The main issue with this is that you lose text reflowing, so it's more annoying to access on mobile. You also lose interactivity; I've seen links and menus implemented with JavaScript break.
I save pages into PDF files. Low tech, but works since 2001.
I print with zero page margins, so in viewer it seems like continuous page. I found Firefox produced smallest pdfs. Chrome embeds fonts and other stuff. I also use UBlock rules to hide some elements.
Pretty useful for archiving discussions on Reddit.
> Pretty useful for archiving discussions on Reddit.
What I do now is save the comments within the discussions (on HN, Reddit, Twitter etc) as text which is indexable and searchable with additional metadata which helps for filtering (author is the main one I use), while automatically archiving the entire URLs associated with them.[1]
For me, this is the best of both worlds - quick access via fault-tolerant search and filtering to the most interesting stuff while having a snapshot archive for the full context.

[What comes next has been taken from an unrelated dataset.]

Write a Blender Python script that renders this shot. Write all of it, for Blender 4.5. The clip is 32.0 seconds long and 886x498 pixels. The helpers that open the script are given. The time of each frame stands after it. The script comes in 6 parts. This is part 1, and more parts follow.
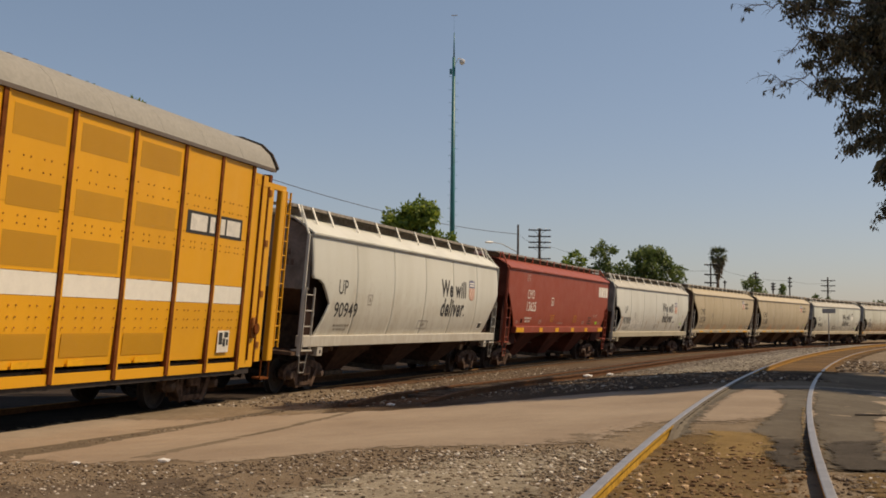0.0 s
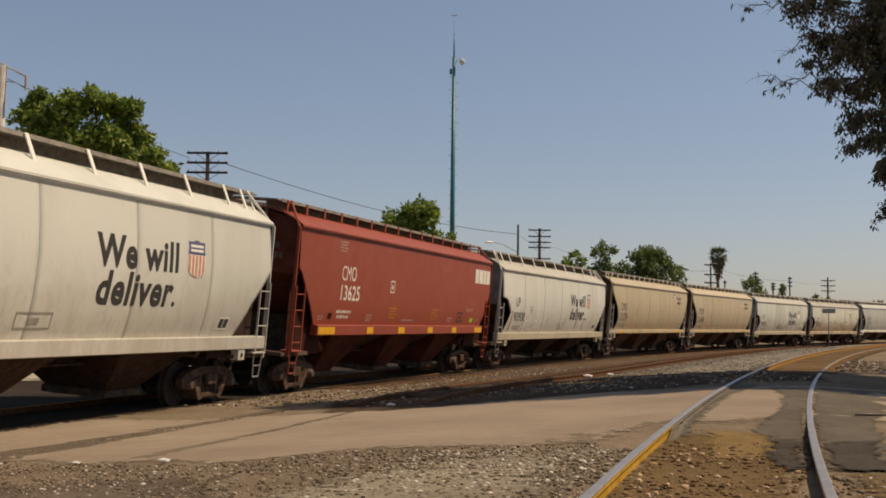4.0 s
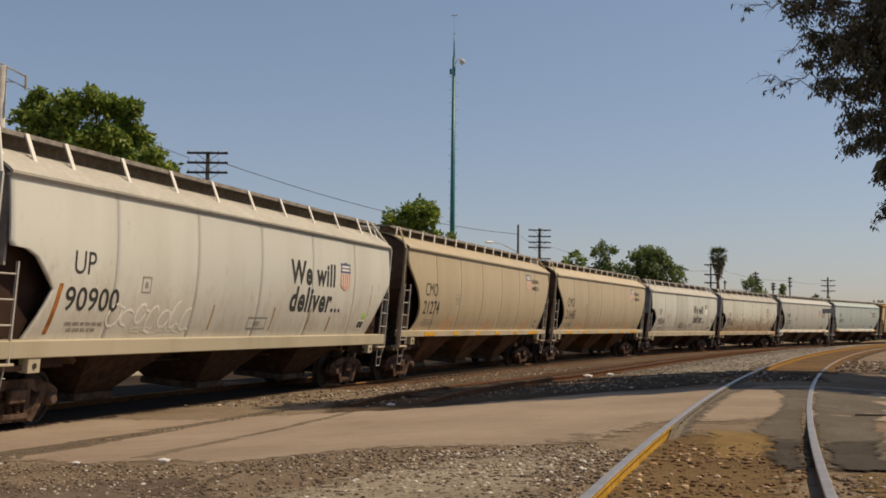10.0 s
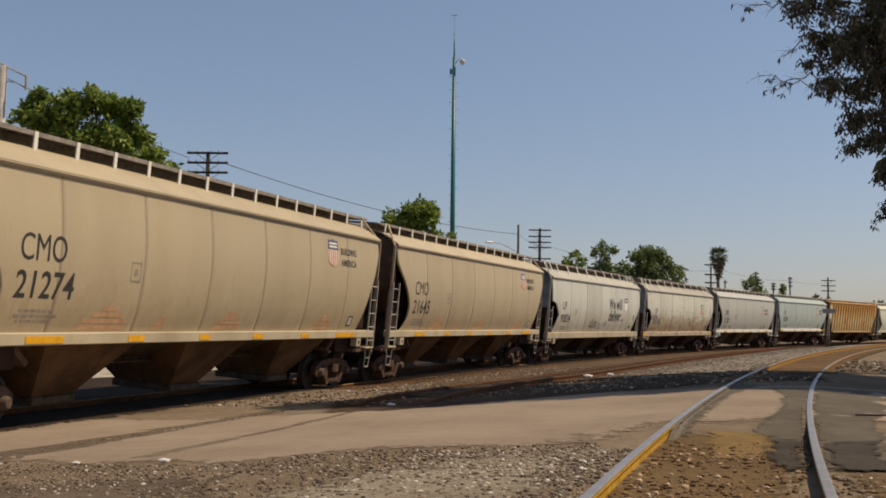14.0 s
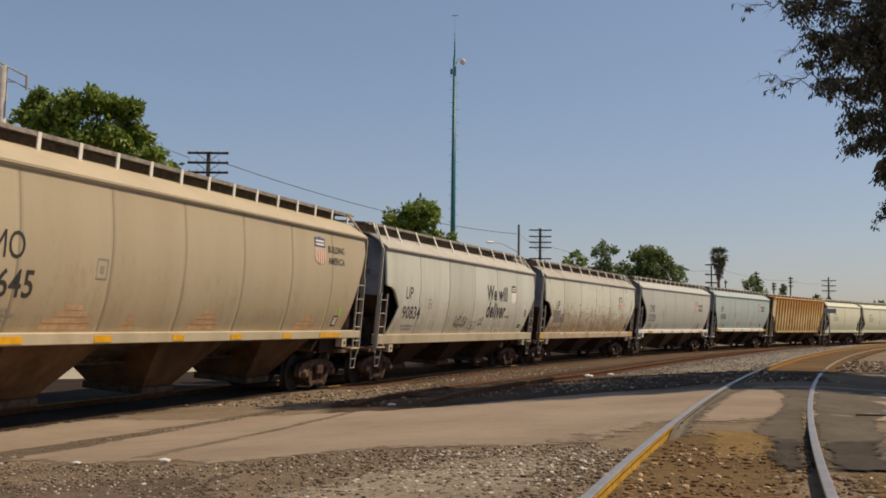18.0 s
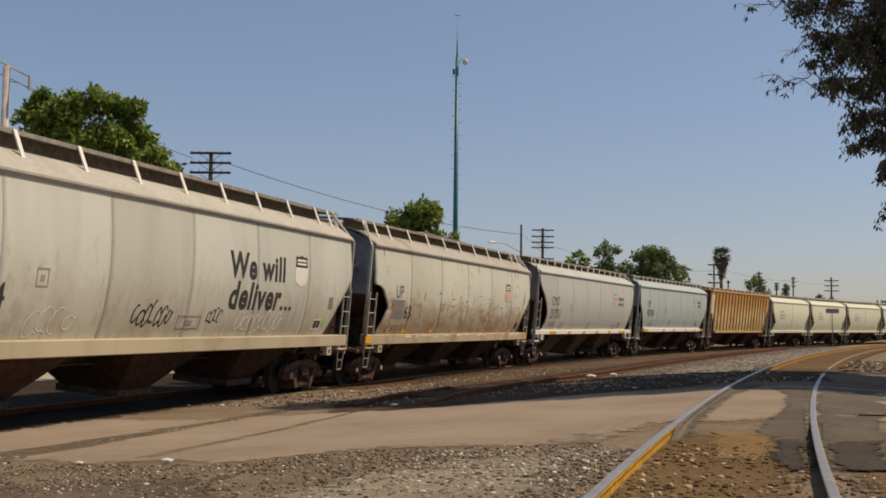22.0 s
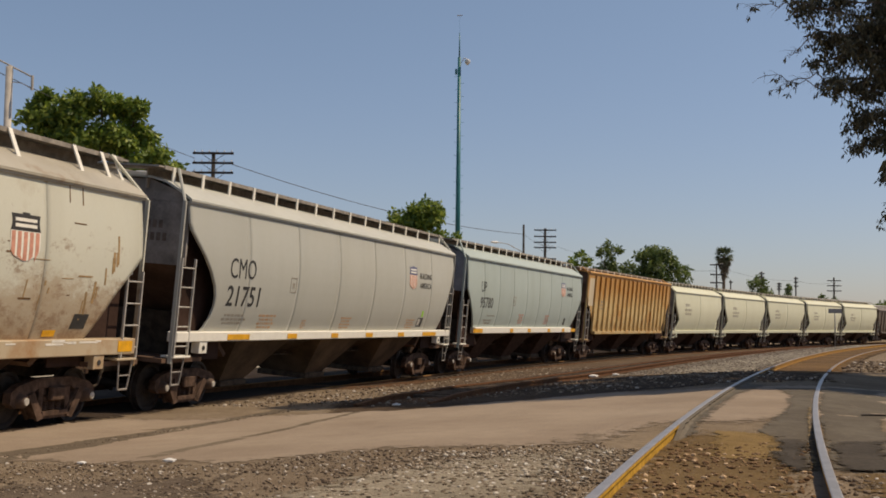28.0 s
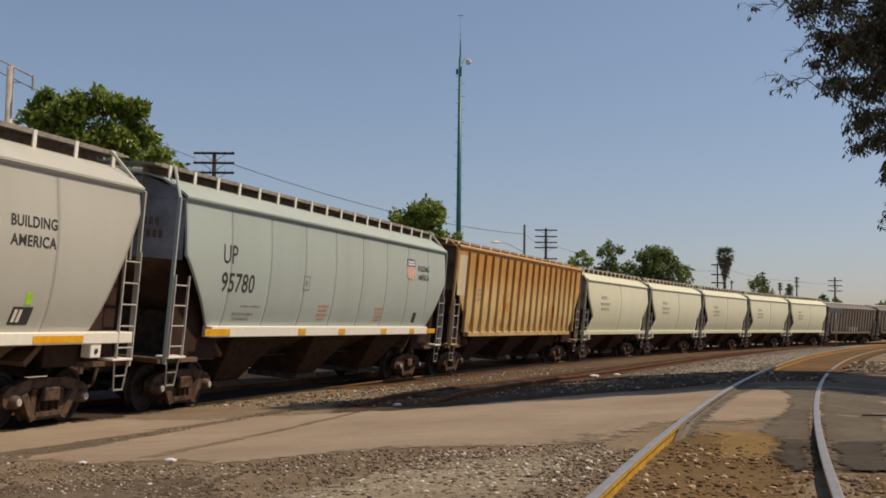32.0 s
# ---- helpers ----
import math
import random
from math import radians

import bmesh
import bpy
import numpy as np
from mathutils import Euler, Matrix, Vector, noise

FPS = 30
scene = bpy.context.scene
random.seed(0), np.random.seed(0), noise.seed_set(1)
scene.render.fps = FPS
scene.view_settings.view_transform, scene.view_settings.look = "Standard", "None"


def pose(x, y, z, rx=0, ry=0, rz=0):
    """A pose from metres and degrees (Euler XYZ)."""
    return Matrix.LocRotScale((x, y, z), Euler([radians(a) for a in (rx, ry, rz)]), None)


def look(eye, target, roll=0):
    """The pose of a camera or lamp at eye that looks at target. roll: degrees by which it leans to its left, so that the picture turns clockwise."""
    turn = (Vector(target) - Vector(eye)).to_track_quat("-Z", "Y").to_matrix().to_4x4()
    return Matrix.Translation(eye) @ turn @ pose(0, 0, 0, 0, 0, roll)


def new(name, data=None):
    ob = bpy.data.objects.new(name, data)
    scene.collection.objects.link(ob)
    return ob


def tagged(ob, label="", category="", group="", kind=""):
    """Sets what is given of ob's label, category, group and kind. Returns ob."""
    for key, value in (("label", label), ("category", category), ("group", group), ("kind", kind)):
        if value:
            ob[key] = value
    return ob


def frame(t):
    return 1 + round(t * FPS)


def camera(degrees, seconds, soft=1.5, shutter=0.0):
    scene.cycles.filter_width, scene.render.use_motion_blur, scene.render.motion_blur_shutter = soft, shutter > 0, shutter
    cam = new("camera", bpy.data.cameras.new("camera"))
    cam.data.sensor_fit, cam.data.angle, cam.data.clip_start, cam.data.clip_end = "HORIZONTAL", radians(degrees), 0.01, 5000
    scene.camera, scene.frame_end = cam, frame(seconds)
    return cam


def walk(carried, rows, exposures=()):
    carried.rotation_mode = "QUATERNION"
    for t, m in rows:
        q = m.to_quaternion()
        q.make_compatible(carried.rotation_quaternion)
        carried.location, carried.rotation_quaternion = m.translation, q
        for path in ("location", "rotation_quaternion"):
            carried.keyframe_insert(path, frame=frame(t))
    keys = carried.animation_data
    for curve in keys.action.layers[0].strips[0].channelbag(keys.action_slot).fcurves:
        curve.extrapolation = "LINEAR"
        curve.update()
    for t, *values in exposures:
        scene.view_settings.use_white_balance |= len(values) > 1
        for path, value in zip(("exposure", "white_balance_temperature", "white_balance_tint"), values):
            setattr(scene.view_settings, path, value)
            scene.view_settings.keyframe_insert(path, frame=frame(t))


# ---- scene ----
# ---- camera ----
cam = camera(42.452, 32.0, soft=1.75)
EYE = Vector((0.0, 0.0, 1.586))
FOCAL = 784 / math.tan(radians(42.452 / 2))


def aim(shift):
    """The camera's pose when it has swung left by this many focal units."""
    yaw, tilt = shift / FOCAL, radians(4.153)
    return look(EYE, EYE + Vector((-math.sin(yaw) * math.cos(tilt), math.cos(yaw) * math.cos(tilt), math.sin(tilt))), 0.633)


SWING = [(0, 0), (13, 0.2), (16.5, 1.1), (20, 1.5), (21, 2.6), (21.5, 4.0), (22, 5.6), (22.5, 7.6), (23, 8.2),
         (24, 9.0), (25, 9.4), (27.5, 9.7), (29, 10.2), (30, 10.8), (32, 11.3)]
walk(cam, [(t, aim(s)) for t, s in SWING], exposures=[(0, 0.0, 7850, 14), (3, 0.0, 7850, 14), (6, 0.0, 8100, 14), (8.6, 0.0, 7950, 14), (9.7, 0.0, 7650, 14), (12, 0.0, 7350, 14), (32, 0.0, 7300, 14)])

# ---- world and sun ----
SUN_AZ, SUN_EL = radians(4), radians(54)
world = bpy.data.worlds.new("world")
scene.world = world
world.use_nodes = True
wn = world.node_tree.nodes
sky = wn.new("ShaderNodeTexSky")
sky.sky_type, sky.sun_disc = "NISHITA", False
sky.sun_elevation, sky.sun_rotation = SUN_EL, math.pi / 2 - SUN_AZ
sky.air_density, sky.dust_density, sky.ozone_density = 1.0, 0.7, 2.5
wn["Background"].inputs["Strength"].default_value = 0.104
# lilac haze towards the horizon
_tc, _sep, _rp, _mx = wn.new("ShaderNodeTexCoord"), wn.new("ShaderNodeSeparateXYZ"), wn.new("ShaderNodeValToRGB"), wn.new("ShaderNodeMix")
_mx.data_type, _mx.blend_type = "RGBA", "MULTIPLY"
_mx.inputs["Factor"].default_value = 1.0
_rp.color_ramp.elements[0].position, _rp.color_ramp.elements[0].color = 0.0, (0.77, 0.76, 0.91, 1)
_rp.color_ramp.elements[1].position, _rp.color_ramp.elements[1].color = 0.30, (1, 1, 1, 1)
for a, b in ((_tc.outputs["Generated"], _sep.inputs[0]), (_sep.outputs["Z"], _rp.inputs["Fac"]), (sky.outputs[0], _mx.inputs["A"]),
             (_rp.outputs["Color"], _mx.inputs["B"]), (_mx.outputs["Result"], wn["Background"].inputs["Color"])):
    world.node_tree.links.new(a, b)
sun = new("sun", bpy.data.lights.new("sun", "SUN"))
sun.data.energy, sun.data.angle, sun.data.color = 3.8, radians(0.5), (1.0, 0.88, 0.69)
sun.matrix_world = look((0, 0, 60), Vector((0, 0, 60)) - Vector((math.cos(SUN_EL) * math.cos(SUN_AZ), math.cos(SUN_EL) * math.sin(SUN_AZ), math.sin(SUN_EL))))

# ---- the tracks in plan ----
BEND_S = [-40, 0, 40, 80, 120, 160]
BEND_K = [0.0002, -0.00072, -0.00375, -0.00287, -0.00295, -0.00297]
LINE_S = np.arange(-300.0, 420.0, 0.5)
_k = np.interp(LINE_S, BEND_S, BEND_K)
_p = np.concatenate([[0], np.cumsum((_k[1:] + _k[:-1]) / 2 * 0.5)])
_i = int(np.argmin(abs(LINE_S)))
LINE_P = _p - _p[_i] + radians(74.88)
LINE_X = np.concatenate([[0], np.cumsum((np.cos(LINE_P)[1:] + np.cos(LINE_P)[:-1]) / 4)])
LINE_Y = np.concatenate([[0], np.cumsum((np.sin(LINE_P)[1:] + np.sin(LINE_P)[:-1]) / 4)])
LINE_X, LINE_Y = LINE_X - LINE_X[_i] - 10.350, LINE_Y - LINE_Y[_i] + 8.089
GRADE = 0.00663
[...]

[1]: https://notado.app - I've been working on this for a few years now and have posted a lot in my HN comment history and technical blogs about how I have iterated on and evolved this workflow to the point where it is now
I get you, but I still find it sad there's so little trust left in the web stack that even a PDF is preferable. Technically, a PDF can contain anything (bitmaps, text/glyphs without semantic ordering, even JavaScript).
I often save things as PDF. The 'export as PDF' option in Safari creates a long PDF that I find much better for reference on screen than 'printing' to PDF.
But the big flaw in this, especially for saving programming related pages, is that it loses the parts of scrollable content which is not currently in view, e.g. the ends of lines in a code block.
> Pretty useful for archiving discussions on Reddit.
I use SingleFile for that, saves pages as a single self-contained html file. That way you can still interact with collapse comment buttons and outlinks.